Let’s just see if it is all worth defending.

            Stephen L. Wilmeth is a rancher from southern New Mexico. “Reconsider the Orwell statement in the context of any era. The consequences are too real to imagine.”

Many times, Wilmeth evokes memories for me. Many nostalgic, some pleasant, and some not so pleasant. For instance, stepping on a snake.

There was a draw than ran through town (Corona, NM), under the underpass and onto my Uncle Archie Perkins place. After a good rain or two, my cousin, Rand Perkins, and I would have to saddle our horses, grab a hoe, and work that draw by chopping down all the jimson weed and cockle burs. We would chop, ride our horses until we found more, dismount and chop away. 

I believe I was in junior high at the time, and I really disliked this annual or semi-annual chore. On this particular occasion we must have been running a little late, because most of the plants were a foot to 18 inches high.

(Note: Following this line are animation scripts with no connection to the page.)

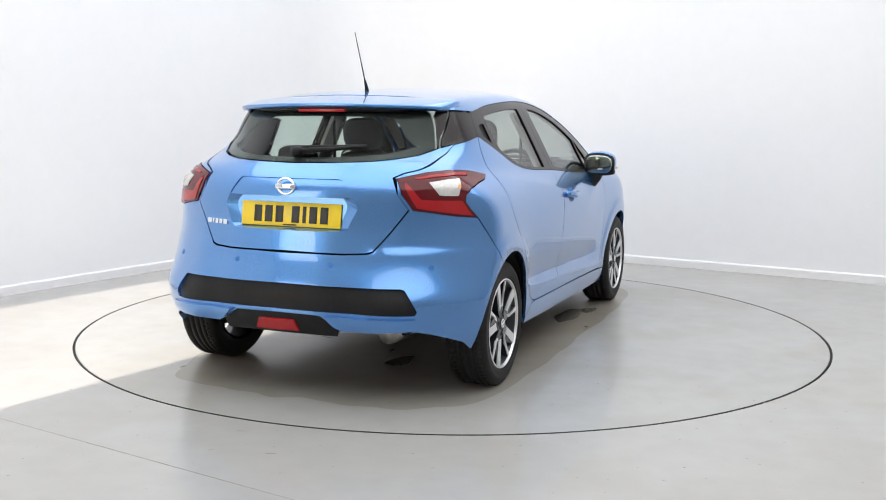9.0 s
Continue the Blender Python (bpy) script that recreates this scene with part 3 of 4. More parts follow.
    rear_glass = [(-0.392, 1.342), (-0.40, 1.350), (-0.56, 1.348), (-0.78, 1.330), (-0.965, 1.308), (-0.985, 1.296), (-0.962, 1.150), (-0.945, 1.130)] + spline([(-0.945, 1.130), (-0.83, 1.075), (-0.724, 1.047), (-0.56, 1.033), (-0.365, 1.026)], 3)[1:]
    louvre = [(-1.027, 1.268), (-1.090, 1.262), (-1.101, 1.248), (-1.101, 1.205), (-1.03, 1.172), (-1.022, 1.180)]
    split = [(-0.312, 1.392), (-0.300, 1.28), (-0.282, 1.139), (-0.264, 1.010)]
    front_frame = between(FRAME_TOP, 0.93, -0.31) + split + between(BELT, -0.26, 0.93)[::-1] + [(0.93, 1.002)]
    rear_frame = [(-0.312, 1.392)] + between(FRAME_TOP, -0.313, -1.12) + [(-1.126, 1.324), (-1.150, 1.26), (-1.167, 1.206)] + between(BELT, -1.16, -0.265)[::-1] + split[::-1][:-1]
    skin("window_frame", front_frame, to_side, PILLAR_BLACK, car, "satin black front window frame", gap=0.0015, step=0.02, holes=[front_glass, quarter_glass], offset=-0.003)
    skin("window_frame", rear_frame, to_side, PILLAR_BLACK, car, "satin black rear window frame", gap=0.0015, step=0.02, holes=[rear_glass, louvre], offset=-0.003)
    for glass in (front_glass, quarter_glass, rear_glass):
        for ob in skin("side_window", glass, to_side, GLASS, car, "clear side window glass", gap=-0.004, offset=-0.011, rim=0.004):
            ob.visible_shadow = False
    skin("window_louvre", louvre, to_side, BLACK_PLASTIC, car, "black plastic louvre behind the rear window", gap=0.0, offset=-0.012, step=0.02)
    pillar = [(-1.128, 1.322), (-1.152, 1.258), (-1.170, 1.203), (-1.30, 1.181), (-1.448, 1.160), (-1.374, 1.24), (-1.306, 1.328), (-1.22, 1.326)]
    skin("rear_pillar_trim", pillar, to_side, PILLAR_BLACK, car, "satin black rear pillar trim", gap=0.002, offset=-0.002)
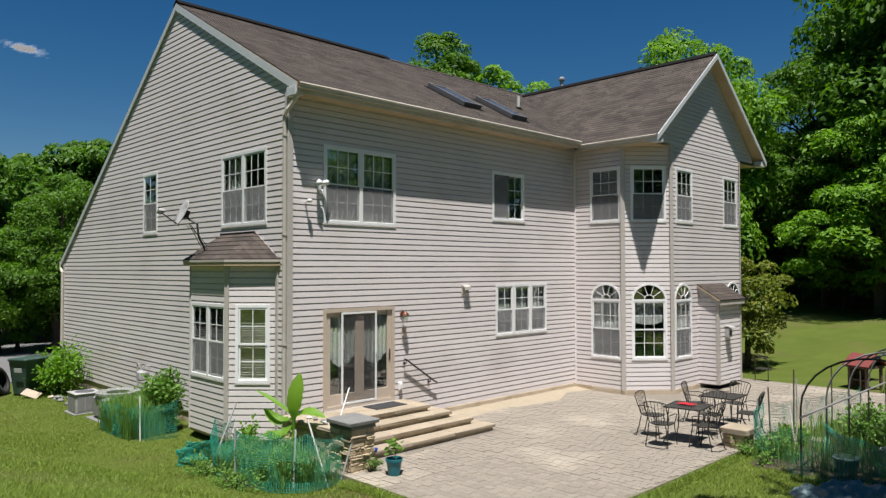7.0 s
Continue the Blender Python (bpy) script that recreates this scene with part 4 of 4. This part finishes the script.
tagged(part("blue_scoop", Shape().lathe([(0.001, 0.0), (0.06, 0.01), (0.075, 0.07), (0.07, 0.07), (0.05, 0.02), (0.001, 0.015)], 12), shade("blue plastic", (0.02, 0.09, 0.6), rough=0.4, bump=0), None, "", pose(2.05, 0.55, LZ - 2 * RISE - 0.141 + 0.01)), "small blue plastic scoop on a step", "scoop")


# ---- plants ----
def leaves(n, spot, size, seed, long=1.0):
    """Many leaf blades; spot(rng) gives each one's place and direction."""
    rng = random.Random(seed)
    s = Shape()
    for i in range(n):
        p, d = spot(rng)
        d = Vector(d).normalized()
        t = d.cross(Vector((rng.uniform(-1, 1), rng.uniform(-1, 1), rng.uniform(0.2, 1)))).normalized()
        nn = t.cross(d)
        k = size * rng.uniform(0.6, 1.4)
        p = Vector(p)
        s.add([p, p + d * k * 0.5 * long + t * k * 0.28, p + d * k * long - nn * k * 0.15, p + d * k * 0.5 * long - t * k * 0.28], [(0, 1, 2, 3)])
    return s


def bush(name, label, x, y, rx, ry, h, n, size, seed, mt=WEED, stems=14):
    """A shrub: stems from the ground and leaves round their upper parts."""
    rng = random.Random(seed)
    z0 = land(x, y)
    b = thing(name, label, "shrub", m=pose(x, y, z0))
    st, tips = Shape(), []
    for i in range(stems):
        a, q = rng.uniform(0, math.tau), rng.random() ** 0.5
        e = Vector((rx * q * math.cos(a), ry * q * math.sin(a), h * rng.uniform(0.55, 1.0) * (1 - 0.35 * q * q)))
        m_ = e * 0.5 + Vector((0, 0, 0.1 * h))
        f = Vector((e.x * 0.3, e.y * 0.3, -0.05))
        st.tube([f, m_, e], 0.012, 5, 0.004)
        tips.append((f, m_, e))

    def spot(r):
        f, m_, e = r.choice(tips)
        k = r.random() ** 0.6
        p = f.lerp(m_, k * 2) if k < 0.5 else m_.lerp(e, k * 2 - 1)
        o = Vector((r.gauss(0, 1), r.gauss(0, 1), r.gauss(0, 0.8))) * 0.16 * max(rx, 0.35 * h)
        p = p + o
        p.z = max(p.z, 0.02)
        return p, o + Vector((r.uniform(-0.1, 0.1), r.uniform(-0.1, 0.1), r.uniform(-0.06, 0.12)))
    part("stems", st, BARK, b)
    part("foliage", leaves(n, spot, size, seed + 1), mt, b)
    return b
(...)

I was thoroughly bored, walking along, leading my horse when I felt it. Something was squirming under my boot. Now I wasn't absolutely, 100 percent sure that was a snake, but that made no difference. I was considered to be an excellent high-jumper in school, but I broke all personal records that day. When I returned to earth and my mind finally settled, I had to retrieve my hoe from where I had pitched it. In my leap to safety, I had apparently spooked my horse, but Rand quickly gathered him up. I also recall the vengeful joy experienced in chopping that snakes' head off. 

Is there a connection between serpents and enviro predictions? Yep, the latter are pure snake oil.